## START DATA EXCERPT

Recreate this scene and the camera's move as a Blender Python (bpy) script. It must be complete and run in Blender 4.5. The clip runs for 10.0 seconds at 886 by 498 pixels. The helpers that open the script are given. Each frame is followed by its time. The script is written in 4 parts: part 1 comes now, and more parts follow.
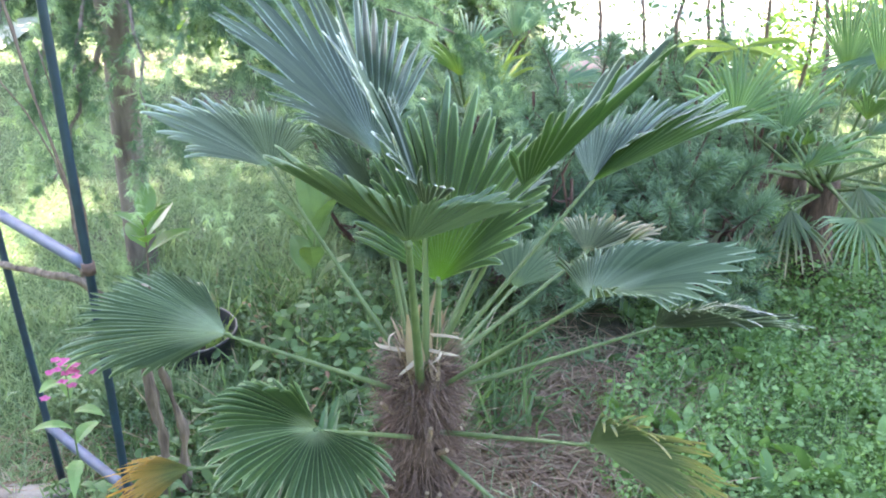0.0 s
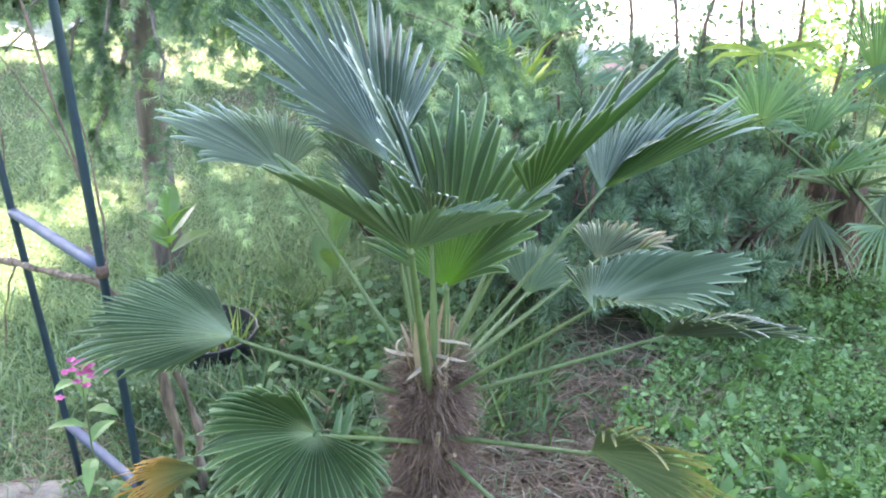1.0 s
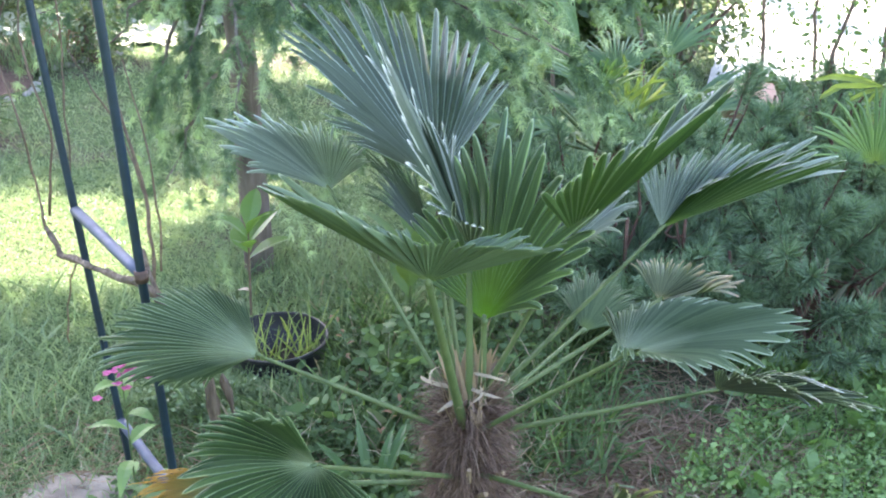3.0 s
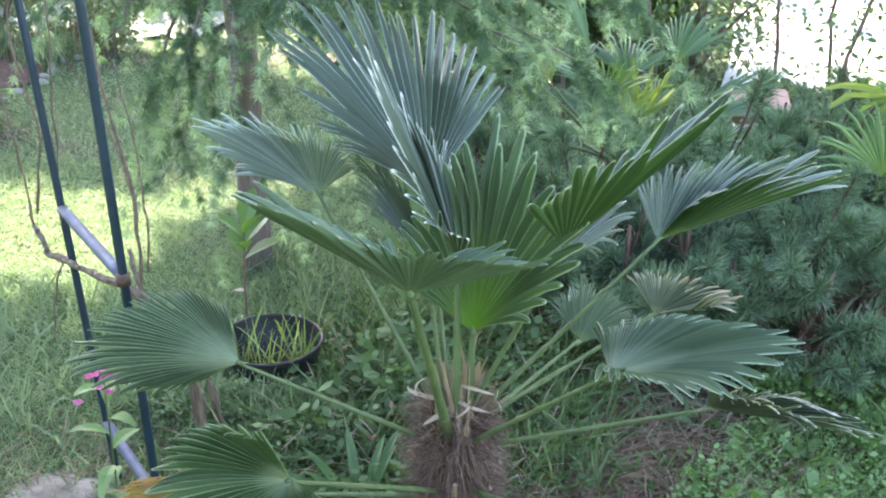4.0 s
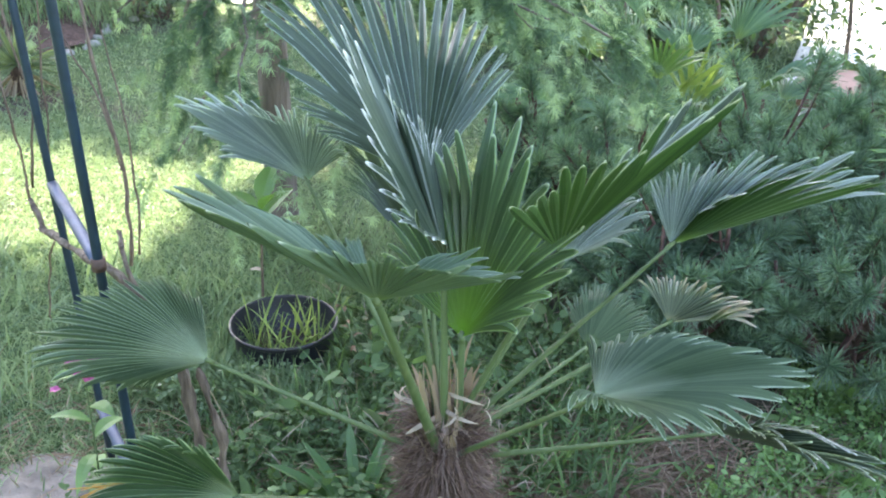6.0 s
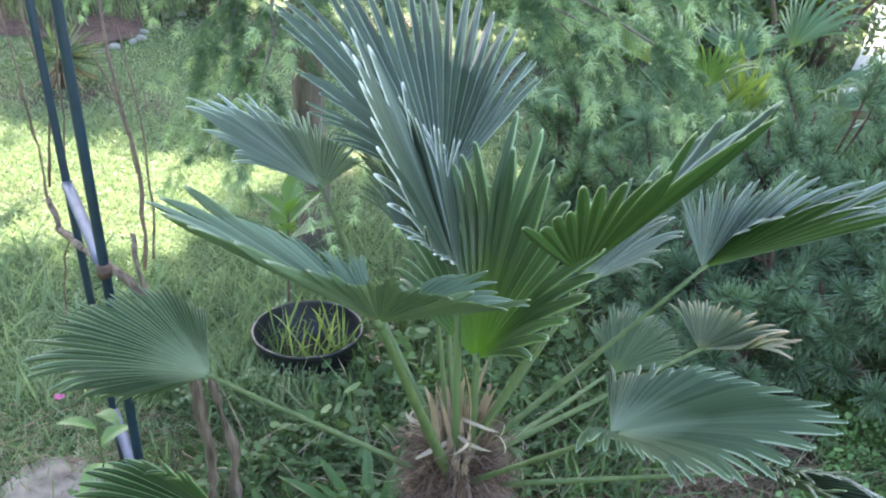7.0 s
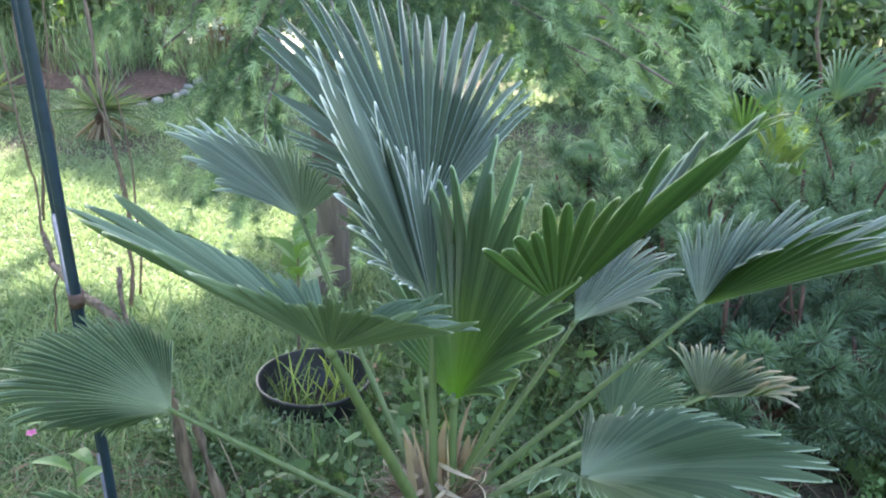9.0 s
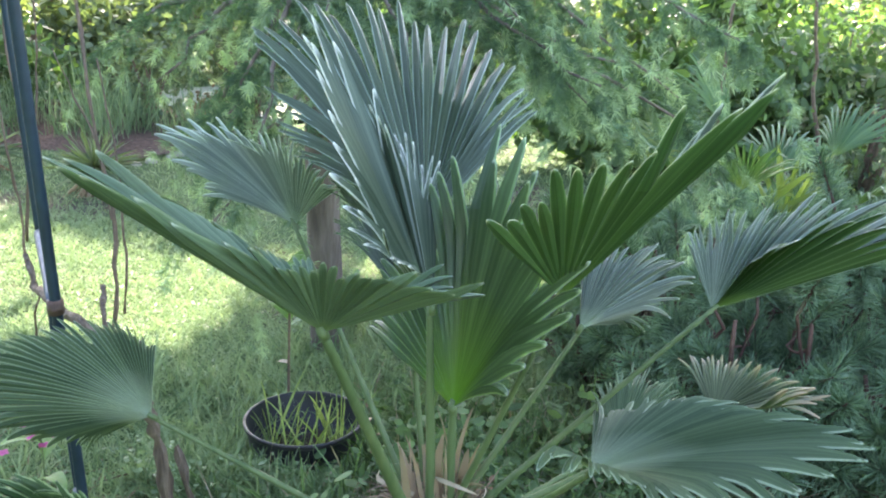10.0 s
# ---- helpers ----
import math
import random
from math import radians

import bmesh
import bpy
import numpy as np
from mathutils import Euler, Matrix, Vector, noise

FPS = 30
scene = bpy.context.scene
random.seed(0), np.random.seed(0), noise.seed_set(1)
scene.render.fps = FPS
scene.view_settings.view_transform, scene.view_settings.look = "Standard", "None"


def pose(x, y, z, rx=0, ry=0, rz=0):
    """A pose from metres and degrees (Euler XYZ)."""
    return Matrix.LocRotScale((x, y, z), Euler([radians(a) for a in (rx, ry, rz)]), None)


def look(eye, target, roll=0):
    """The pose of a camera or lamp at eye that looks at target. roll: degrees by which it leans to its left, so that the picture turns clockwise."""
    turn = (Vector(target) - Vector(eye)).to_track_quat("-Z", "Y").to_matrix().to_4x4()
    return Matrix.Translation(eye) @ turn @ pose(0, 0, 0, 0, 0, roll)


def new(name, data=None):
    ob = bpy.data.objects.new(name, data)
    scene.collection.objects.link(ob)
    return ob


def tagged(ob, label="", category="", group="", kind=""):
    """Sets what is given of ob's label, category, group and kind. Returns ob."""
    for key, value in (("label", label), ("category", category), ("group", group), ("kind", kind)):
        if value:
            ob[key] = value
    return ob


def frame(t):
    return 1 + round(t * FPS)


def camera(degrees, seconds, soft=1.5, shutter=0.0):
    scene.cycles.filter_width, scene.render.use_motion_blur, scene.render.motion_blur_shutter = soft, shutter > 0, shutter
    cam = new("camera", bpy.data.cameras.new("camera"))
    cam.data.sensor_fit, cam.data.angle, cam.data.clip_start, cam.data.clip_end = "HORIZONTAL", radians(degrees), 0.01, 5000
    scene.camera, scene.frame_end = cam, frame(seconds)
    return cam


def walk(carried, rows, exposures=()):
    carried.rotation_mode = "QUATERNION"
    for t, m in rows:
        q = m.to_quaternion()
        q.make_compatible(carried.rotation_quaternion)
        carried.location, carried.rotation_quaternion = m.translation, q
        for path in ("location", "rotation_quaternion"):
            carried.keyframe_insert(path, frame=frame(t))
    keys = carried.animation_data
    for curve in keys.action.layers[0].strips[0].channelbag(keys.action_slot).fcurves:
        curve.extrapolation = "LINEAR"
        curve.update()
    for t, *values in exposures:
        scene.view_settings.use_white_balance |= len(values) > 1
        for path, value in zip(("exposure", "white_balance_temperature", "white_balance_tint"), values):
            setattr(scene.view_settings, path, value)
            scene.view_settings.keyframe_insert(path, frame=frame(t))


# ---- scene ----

## END DATA EXCERPT

**OBJECTIVE:**
Pictures are excluded; extract exactly the lines from the start of the data through the line that holds "turn = (Vector(target)", both ends included.

**OUTPUT FOR THIS EXERCISE:**
Recreate this scene and the camera's move as a Blender Python (bpy) script. It must be complete and run in Blender 4.5. The clip runs for 10.0 seconds at 886 by 498 pixels. The helpers that open the script are given. Each frame is followed by its time. The script is written in 4 parts: part 1 comes now, and more parts follow.
0.0 s
1.0 s
3.0 s
4.0 s
6.0 s
7.0 s
9.0 s
10.0 s
# ---- helpers ----
import math
import random
from math import radians

import bmesh
import bpy
import numpy as np
from mathutils import Euler, Matrix, Vector, noise

FPS = 30
scene = bpy.context.scene
random.seed(0), np.random.seed(0), noise.seed_set(1)
scene.render.fps = FPS
scene.view_settings.view_transform, scene.view_settings.look = "Standard", "None"


def pose(x, y, z, rx=0, ry=0, rz=0):
    """A pose from metres and degrees (Euler XYZ)."""
    return Matrix.LocRotScale((x, y, z), Euler([radians(a) for a in (rx, ry, rz)]), None)


def look(eye, target, roll=0):
    """The pose of a camera or lamp at eye that looks at target. roll: degrees by which it leans to its left, so that the picture turns clockwise."""
    turn = (Vector(target) - Vector(eye)).to_track_quat("-Z", "Y").to_matrix().to_4x4()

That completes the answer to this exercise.